From the View:Data tab on the ribbon, use the drop-down list against the Filter icon, then More Filters.

From the More Filters dialog box, click on the filter named “Work Overbudget,” and then the Edit button. As you can see, the Work Overbudget filter looks for tasks that have Work in excess of Baseline Work and Baseline Work not equal to “0h” (meaning there was work scheduled to the task and the task was baselined).*

Figure 2:

Work Overbudget

Now, let’s build a View that combines the Work table with the Work Overbudget filter. In the More Views dialog box, click on the New button.

In the Define New View dialog box, click on Single View, then OK. Figure 3 shows the View Definition dialog box with the proper options applied.
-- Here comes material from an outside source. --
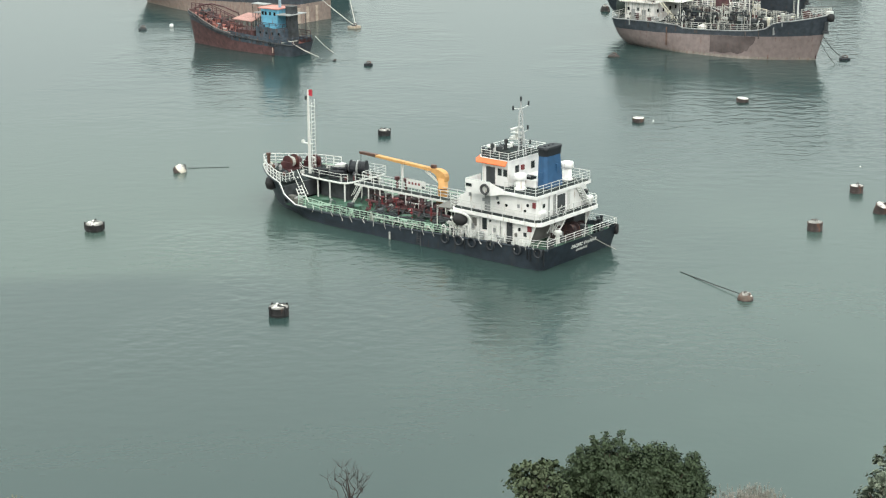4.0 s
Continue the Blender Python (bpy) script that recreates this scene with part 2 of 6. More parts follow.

In the Name field, type “Work Variance.” In the Table drop-down, choose “Work.” In the Group drop-down, choose “No Group.” In the Filter drop-down, choose “Work Overbudget.” To add this new view to your View menu, select the Show in Menu option box. Click OK.

Figure 3:

View Definition dialog box

You are now ready to apply the new Work Variance view to look for tasks with work estimates higher than you originally predicted. From the More Views dialog, select “Work Variance” and click Apply. Figure 4 shows a typical sample of this view.

Figure 4:

Sample Work Variance view

Modifying the Work Overbudget Filter to Be Proactive

You may wish to look for unfavorable Work Variances for tasks that are not complete. These are the tasks that you might still be able to finish withint their estimated work amount by reducing the scope. In the previous example, we looked at all tasks with unfavorable work variances, including completed tasks. Now let’s modify the Work Overbudget filter to look for tasks that are in trouble, but not yet complete.
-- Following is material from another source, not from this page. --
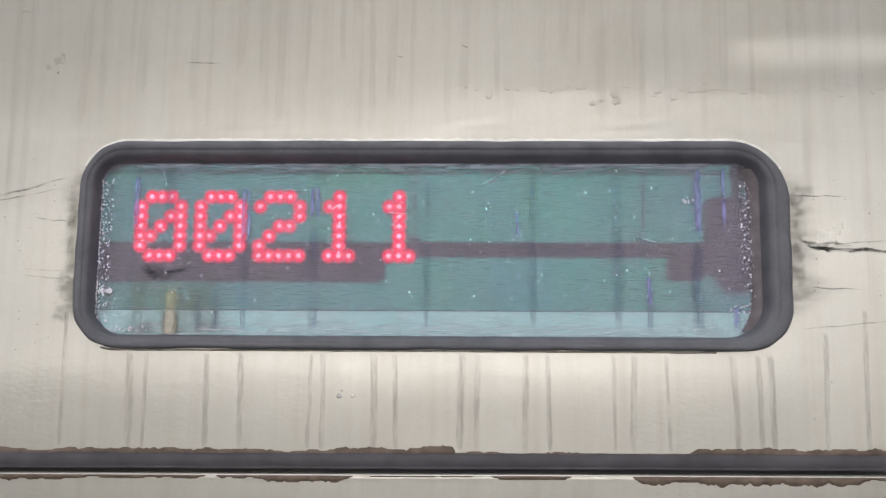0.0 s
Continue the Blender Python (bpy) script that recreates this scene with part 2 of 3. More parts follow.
def tube(bm, points, radius, sides=8):
    """A round bar along points."""
    rings = []
    for i, p in enumerate(points):
        a, b = Vector(points[max(i - 1, 0)]), Vector(points[min(i + 1, len(points) - 1)])
        way = (b - a).normalized()
        side = way.orthogonal().normalized() if i == 0 else (side - way * side.dot(way)).normalized()
        up = way.cross(side)
        r = radius(i) if callable(radius) else radius
        rings.append([bm.verts.new(Vector(p) + r * (math.cos(k * math.tau / sides) * side + math.sin(k * math.tau / sides) * up)) for k in range(sides)])
    for a, b in zip(rings, rings[1:]):
        for k in range(sides):
            bm.faces.new((a[k], a[(k + 1) % sides], b[(k + 1) % sides], b[k]))
    bm.faces.new(rings[0][::-1]), bm.faces.new(rings[-1])
    return bm


def round_rect(x0, x1, z0, z1, radii, n=10):
    """Points of a rounded rectangle, anticlockwise from the lower right corner, seen from the platform, with a radius for each corner."""
    pts = []
    br, tr, tl, bl = radii
    for cx, cz, a, r in ((x1 - br, z0 + br, -90, br), (x1 - tr, z1 - tr, 0, tr), (x0 + tl, z1 - tl, 90, tl), (x0 + bl, z0 + bl, 180, bl)):
        for i in range(n + 1):
            t = radians(a + 90 * i / n)
            pts.append((cx + r * math.cos(t), cz + r * math.sin(t)))
        # intermediate points along the straight side that follows
        nxt = {-90: (x1, z1 - tr), 0: (x0 + tl, z1), 90: (x0, z0 + bl), 180: (x1 - br, z0)}[a]
        last = pts[-1]
        for i in range(1, 24):
            pts.append((last[0] + (nxt[0] - last[0]) * i / 24, last[1] + (nxt[1] - last[1]) * i / 24))
    return pts


def wob(x, z, s, seed=0.0):
    return noise.noise(Vector((x * s, seed, z * s)))


def thin(bm, depth):
    """Stores how deep inside a deposit each point lies, 0 at its edge and 1 in its middle."""
    uv = bm.loops.layers.uv.new("depth")
    for f in bm.faces:
        for lp in f.loops:
            lp[uv].uv = (depth.get(lp.vert, 0.0), 0.0)
    return bm


# ---- the coach side ----
# the sign's outline on the coach side, and its glass
OX0, OX1, OZ0, OZ1 = -0.343, 0.357, 2.1905, 2.3978
IX0, IX1, IZ0, IZ1 = -0.326, 0.330, 2.205, 2.379
ROUND = (0.044, 0.058, 0.048, 0.044)
SEAM_Z = 2.0735


def seam(x):
    return SEAM_Z + 0.0045 * x + 0.0006 * wob(x, 0, 2.0, 7.0)


def step(v, a, b):
    u = min(1.0, max(0.0, (v - a) / (b - a)))
    return u * u * (3 - 2 * u)


def swell(x, z):
    """How far the thin sheet stands out from its plane, in metres."""
    zc = 2.166 + 0.006 * wob(x, 0, 11, 12.0)
    under = math.exp(-((z - zc) / (0.060 if z < zc else 0.024)) ** 2) * step(x, -0.56, -0.46) * (1 - step(x, 0.30, 0.39))
    side_r = math.exp(-((z - 2.285) / 0.035) ** 2) * math.exp(-((x - 0.46) / 0.07) ** 2)
    side_l = math.exp(-((z - 2.30) / 0.05) ** 2) * math.exp(-((x + 0.42) / 0.06) ** 2)
    top = math.exp(-((z - 2.455) / 0.035) ** 2) / (1 + math.exp(-(x - 0.0) / 0.08))
    h = 0.0014 * under + 0.0009 * side_r + 0.0012 * side_l + 0.0005 * top
    # the sheet leans out above a ragged crease
    crease = 2.472 + 0.010 * wob(x, 0, 14, 3.5) + 0.004 * wob(x, 0, 60, 3.7)
    h += 0.0016 * step(z, crease, crease + 0.040) * step(x, 0.27, 0.36)
    h += 0.0008 * wob(x, z, 3.1, 1.0) + 0.00018 * wob(x * 0.7, z * 1.6, 14, 2.0)
    near = math.exp(-(max(abs(x - 0.007) - 0.35, 0) ** 2 + max(abs(z - 2.295) - 0.104, 0) ** 2) / 0.0016)
    # a broken row of ripples above the sign
    zr = 2.456 + 0.012 * wob(x, 0, 9, 3.0)
    h += 0.00030 * math.exp(-((z - zr) / 0.008) ** 2) * abs(wob(x, z * 1.3, 75, 4.0)) * step(x, 0.0, 0.08)
    # small dents close round the opening
    h += 0.00016 * near * wob(x * 0.8, z * 2.6, 55, 3.0)
    return h


def skin(x, z, lift=0.0):
    return Vector((x, -swell(x, z) - lift, z))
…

From the Vew:Data tab on the ribbon, use the drop-down list against the Filter icon, then More Filters. From the More Filters dialog box, select the filter named “Work Overbudget,” and click Edit. On the third line, type “And” in the And/Or column. Under the Field Name, choose “Remaining Work” from the drop-down. In the Test field, type (or choose from the drop-down) “is greater than.” In the Value(s) field, type “0h.” Figure 5 shows the new Work Variance filter.

Figure 5:

New Work Variance filter

Click Save. Now when you run your new Work Variance view, you will see unfavorable work variances for tasks that still have not completed, as in Figure 6.

Figure 6:

New view showing unfavorable work variances for tasks that still have not completed

Closing Thoughts on Variance Analyses

Working with Large Plans

For a large work plan, you may find that looking at variances at the task level provides too much detail. In this case, use the Show Outline Level option to automatically limit the displayed project to a selected number of top levels. From the View:Data ribbon, select the Outline function. From here, click on whichever number of levels you want to see displayed

Resource Work Variances

The Work Variance view you created to look at unfavorable task variances can also be built to look at unfavorable Work Variances by resource. In this case, start by applying the Resource Sheet. Follow the same steps you followed in the previous example (see Isolating Unfavorable Work Estimates for Tasks) to build a new Single View, this time naming it Resource Work Variances. Use the Work table and Work Overbudget filter again, but this time, next to Screen, choose the “Resource Sheet.” The resulting options should look as follows:

Figure 7:

Setting View Definition for Unfavorable Work Variances by resource

Caution When Interpreting Variances

Whenever you view Work Variances, you are looking at a “raw” number. These raw numbers can be deceiving. For example, a 6-hour variance might be viewed as more serious than a 4-hour variance, but what if the 6-hour variance is for a task with Baseline Work of 100 hours and the 4-hour variance is for a task with Baseline Work of 20 hours? The 6-hour variance is 6% of the total Work while the 4-hour variance is 20% of the total Work. You may wish to consider the “Percent Variance” before determining which tasks require the most attention.


Now that you know how to analyze a work plan for unfavorable work variances, you are ready to stay in control by revising your plan to recover your schedule and complete on-time and on-budget. Successful project management relies on the project manager’s ability to spot trouble early through good tracking and analysis practices.